Both men are correct, of course.  When a team that is one of the most prolific scoring teams in the league scores six goals in four games, you can bet they were all losses, as they were.  And the trouble is systemic right now -- top to bottom.

But this team has has losing streaks before.  It's a long season and it's going to happen.  Fans can -- and should -- voice their displeasure, both at the game and on message boards and social media. 

But those calling for heads to roll are both short-sighted and incorrect.  Caps fans have been spoiled lately into thinking this is an easy game; that the 82 game regular season is nothing more than a long tune up for the playoff and the Caps should win games like tonight easily.

And maybe some of the players themselves have let that thinking set in.

But this is the NHL.  Nothing is easy.  And the Caps are one of the most talented and well coached teams in the league.  I needn't remind anyone that's been a fan of this team for more than just a few years what a poorly coached team looks like.

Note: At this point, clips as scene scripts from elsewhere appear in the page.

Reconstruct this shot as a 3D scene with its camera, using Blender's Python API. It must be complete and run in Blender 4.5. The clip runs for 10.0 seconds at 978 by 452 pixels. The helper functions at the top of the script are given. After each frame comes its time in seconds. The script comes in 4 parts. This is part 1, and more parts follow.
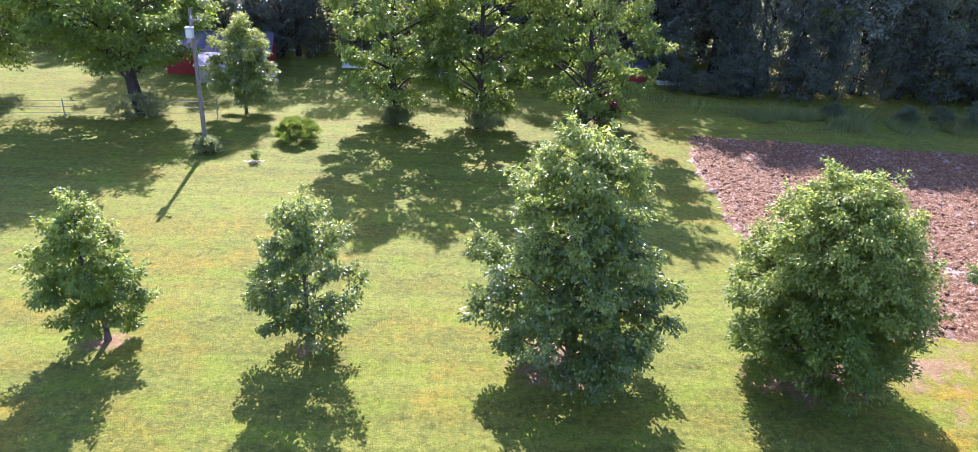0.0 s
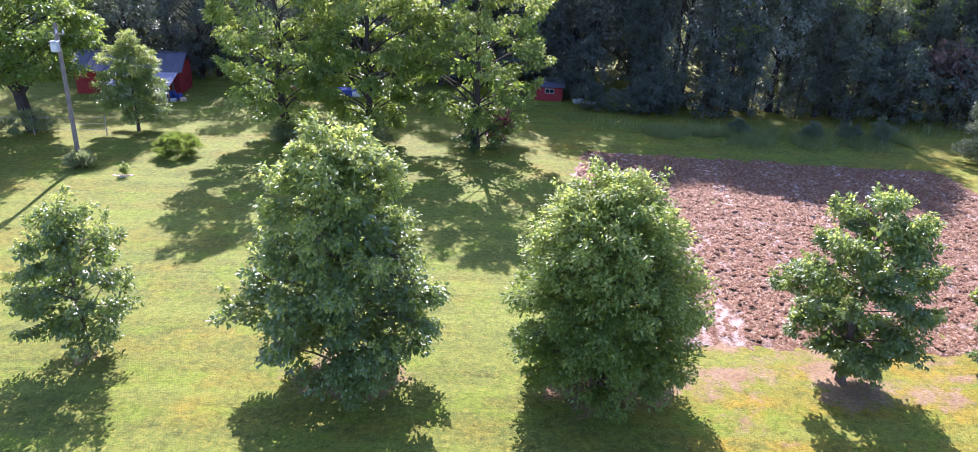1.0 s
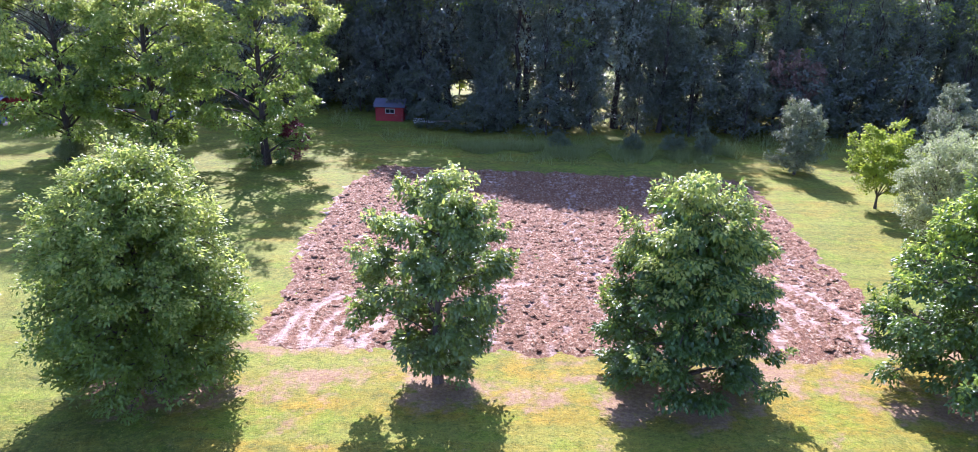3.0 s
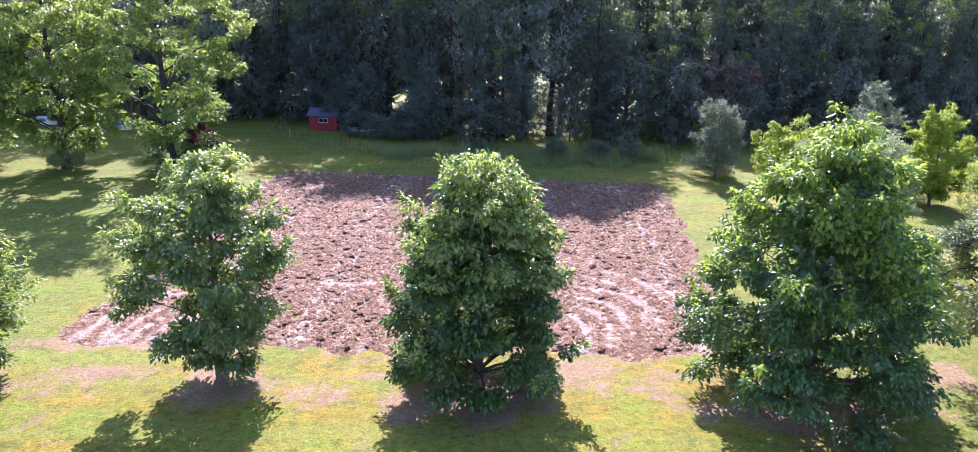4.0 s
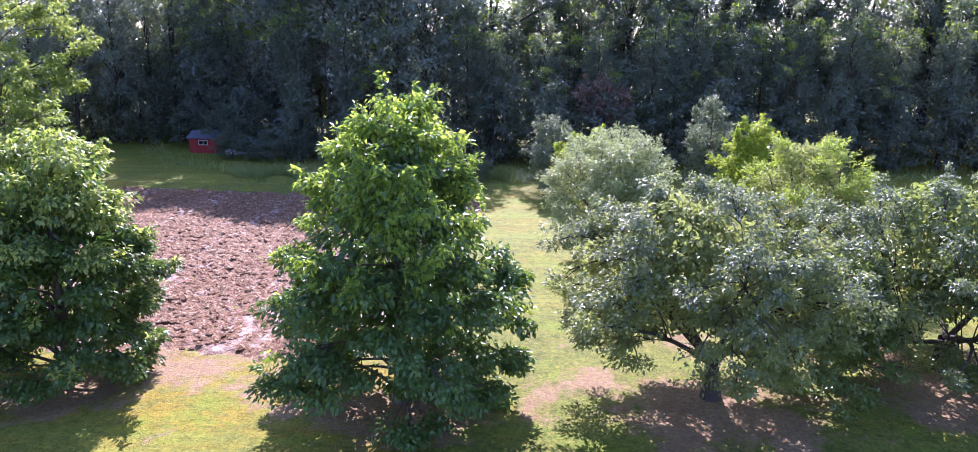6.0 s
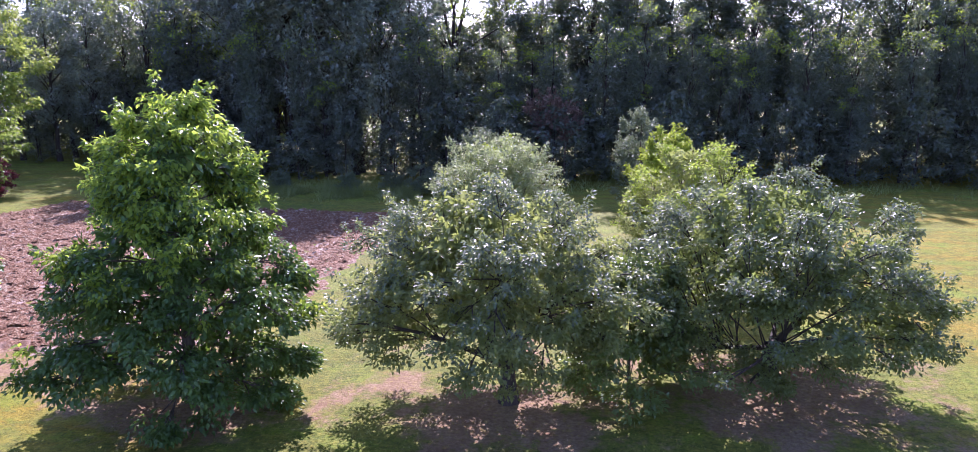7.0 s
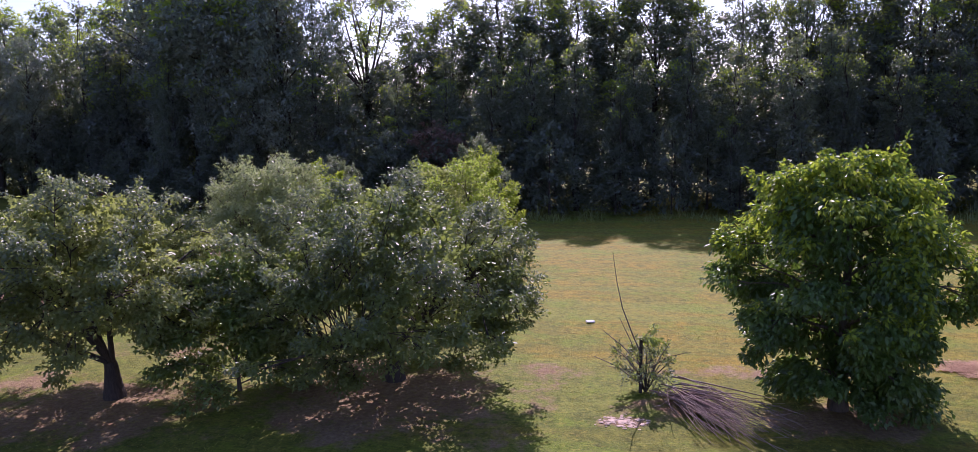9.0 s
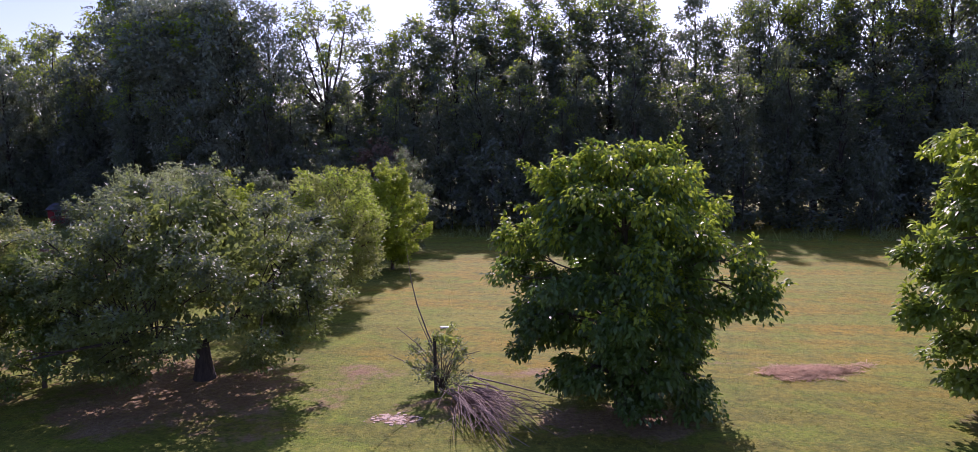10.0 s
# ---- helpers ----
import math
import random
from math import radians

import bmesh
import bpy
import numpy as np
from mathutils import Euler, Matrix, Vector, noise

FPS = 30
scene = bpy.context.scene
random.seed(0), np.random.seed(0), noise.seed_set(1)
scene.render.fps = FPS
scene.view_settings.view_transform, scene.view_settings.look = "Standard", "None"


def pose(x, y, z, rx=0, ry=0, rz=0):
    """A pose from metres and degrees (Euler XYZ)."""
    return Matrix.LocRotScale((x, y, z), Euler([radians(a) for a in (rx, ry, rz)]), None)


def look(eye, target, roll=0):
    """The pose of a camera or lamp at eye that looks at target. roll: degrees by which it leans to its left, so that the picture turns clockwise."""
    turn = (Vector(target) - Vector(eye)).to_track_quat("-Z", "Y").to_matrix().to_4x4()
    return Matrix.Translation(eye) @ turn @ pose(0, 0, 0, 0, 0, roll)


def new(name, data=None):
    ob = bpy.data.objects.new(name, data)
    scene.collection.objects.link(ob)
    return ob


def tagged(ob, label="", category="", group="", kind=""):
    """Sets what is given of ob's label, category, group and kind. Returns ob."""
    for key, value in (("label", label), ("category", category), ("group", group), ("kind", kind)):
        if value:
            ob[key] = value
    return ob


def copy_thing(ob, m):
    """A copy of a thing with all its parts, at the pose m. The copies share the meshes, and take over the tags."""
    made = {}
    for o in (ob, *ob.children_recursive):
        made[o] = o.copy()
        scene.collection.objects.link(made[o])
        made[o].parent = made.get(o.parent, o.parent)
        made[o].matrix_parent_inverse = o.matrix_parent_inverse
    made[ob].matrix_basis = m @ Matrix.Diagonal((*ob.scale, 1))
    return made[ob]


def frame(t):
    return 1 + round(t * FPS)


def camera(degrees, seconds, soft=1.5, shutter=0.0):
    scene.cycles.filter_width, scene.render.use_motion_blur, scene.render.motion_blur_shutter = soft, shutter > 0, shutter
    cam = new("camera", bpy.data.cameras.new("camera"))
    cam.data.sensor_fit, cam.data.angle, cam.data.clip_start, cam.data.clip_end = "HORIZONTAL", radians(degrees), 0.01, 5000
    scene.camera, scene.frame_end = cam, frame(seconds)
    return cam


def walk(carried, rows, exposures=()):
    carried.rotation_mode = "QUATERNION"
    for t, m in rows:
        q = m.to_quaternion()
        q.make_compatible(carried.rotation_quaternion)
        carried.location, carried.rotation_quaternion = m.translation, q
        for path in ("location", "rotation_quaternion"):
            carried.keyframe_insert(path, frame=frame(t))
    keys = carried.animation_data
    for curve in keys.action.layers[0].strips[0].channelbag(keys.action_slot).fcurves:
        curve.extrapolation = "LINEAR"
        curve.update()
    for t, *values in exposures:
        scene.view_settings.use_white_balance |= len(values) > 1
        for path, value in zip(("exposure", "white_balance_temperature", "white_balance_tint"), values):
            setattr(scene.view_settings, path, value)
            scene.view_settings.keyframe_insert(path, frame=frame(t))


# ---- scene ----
cam = camera(67.1, 10.0, soft=0.8)
PATH = [
    (0, (-0.367, -0.228, 13.508), (-0.286, 1.578, 12.652), 2.9),
    (0.5, (3.168, -0.174, 13.144), (3.235, 1.649, 12.324), 2.6),
    (1, (6.423, -0.229, 12.862), (6.485, 1.61, 12.079), 2.5),
    (1.5, (9.829, -0.273, 12.624), (9.878, 1.577, 11.866), 2.2),
    (2, (13.22, -0.044, 12.184), (13.254, 1.817, 11.454), 1.7),
    (2.5, (16.26, 0.205, 11.718), (16.283, 2.077, 11.014), 1.4),
    (2.7, (17.428, 0.366, 11.474), (17.453, 2.243, 10.784), 1.3),
    (3.8, (24.299, 1.116, 10.211), (24.272, 3.015, 9.583), 0.8),
    (4, (25.502, 1.382, 9.909), (25.463, 3.286, 9.297), 0.5),
    (4.5, (28.245, 1.708, 9.379), (28.19, 3.621, 8.8), 0.4),
    (5, (30.904, 1.91, 9.026), (30.831, 3.83, 8.471), 0.3),
    (5.5, (33.507, 2.146, 8.796), (33.422, 4.071, 8.26), 0.5),
    (5.7, (34.509, 2.277, 8.583), (34.418, 4.206, 8.063), 0.5),
    (6.8, (40.82, 3.133, 7.733), (40.611, 5.072, 7.288), -0.2),
    (7, (41.857, 3.083, 7.679), (41.636, 5.023, 7.245), -0.3),
    (7.5, (44.376, 3.331, 7.35), (44.128, 5.274, 6.95), -0.3),
    (8, (46.99, 3.528, 7.082), (46.71, 5.474, 6.713), -0.6),
    (8.5, (49.631, 3.75, 6.811), (49.316, 5.696, 6.474), -0.8),
    (9, (52.251, 3.963, 6.526), (51.904, 5.909, 6.221), -1.0),
    (9.5, (54.949, 4.329, 6.185), (54.564, 6.273, 5.914), -1.2),
    (10, (57.456, 5.028, 5.666), (57.038, 6.97, 5.439), -1.2),
]
EXPOSURES = [(0.0, 1.54, 5780, 35), (2.5, 1.58, 5500, 39), (4.5, 1.62, 5560, 37), (5.5, 1.62, 5560, 39), (7.5, 0.97, 5650, 49), (10.0, 0.14, 6050, 49)]
walk(cam, [(t, look(eye, target, roll)) for t, eye, target, roll in PATH], EXPOSURES)

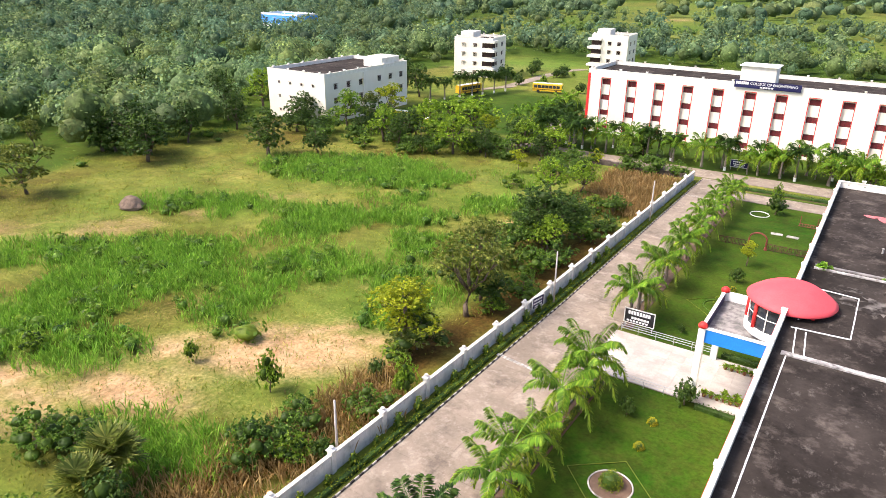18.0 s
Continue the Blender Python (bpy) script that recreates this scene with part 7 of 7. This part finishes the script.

Let's all just step back, take a breath, and remind ourselves that losing streaks will happen over an 82-game schedule.

THE GOOD:  Semyon Varlamov played well for most of the game, though he had very little help.

THE BAD:  Too much to mention.

THE UGLY:  Fans streaming out of Verizon Center, justifiably booing with full lungs, after Florida scored their third goal.  Let's hope it's a long time indeed before we see that again.

THE STATS:  No goals.

NEXT GAME:  Saturday at 7:00 pm against Colorado Avalanche at Verizon Center.


3.  Eric Fehr.  Five shoots on goal in first period.  Fourth line in the third.  Huh?
2.  Scott Hannan.  He knows the right place to go instinctively.
1.  Semyon Varlamov.  Could sue for non-support.